Iodine value is the measure of unsaturation of fats and oils and expresses the amount of absorbed iodine (Hrayati et al. 1998). The low iodine value indicates that the oil has a low content of unsaturated fatty acid. The acid value/free fatty acid revealed the degree of fat that has degraded due to rancidity or by other means. Higher IV was recorded from the RCN stored in 57 % of RH at 30 °C and 40 °C respectively as 106.24 and 92.85 and least IV was recorded from RCN in 86 % of RH at 30 °C (Table y6). Decrease in iodine value is an indicator of lipid oxidation (Naz et al. 2004).

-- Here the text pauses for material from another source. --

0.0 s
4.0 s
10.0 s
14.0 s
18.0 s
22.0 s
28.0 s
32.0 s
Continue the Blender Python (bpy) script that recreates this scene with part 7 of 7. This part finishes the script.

PV values obtained from RCN stored in different RHs are found to be significantly different between temperatures and less value was estimated (2.45) from RCN stored in 43 % of RH at 30 °C and highest value (60.81) was found in 90 % of RH at 30 °C. Peroxide value is widely used as a measure of the primary lipid oxidation indicating the amount of peroxides formed in fats and oils during oxidation (Ozkan et al. 2007). Fat is considered to be rancid at a peroxide value of 10. Rancidity caused by oxidative fat cleavage is particularly noticeable in the case of shelled cashew nuts. In comparison with hydrolytic rancidity, oxidative rancidity is also important to define the shelf life of cashew nuts and it is clearly caused by oxidation of fat. So it is presumed that the peroxide value of cashew kernel oil depends on relative humidity as well as temperature.

Conclusion/recommendation

The present study revealed that the proximate composition, peroxide value and iodine value of raw cashew nuts that are significantly affected by ambient humidity during storage. The suitable storage conditions for raw cashew nut are in the relative humidity of 67 % at 30 °C where the proximate composition, peroxide value and iodine value were not affected during storage.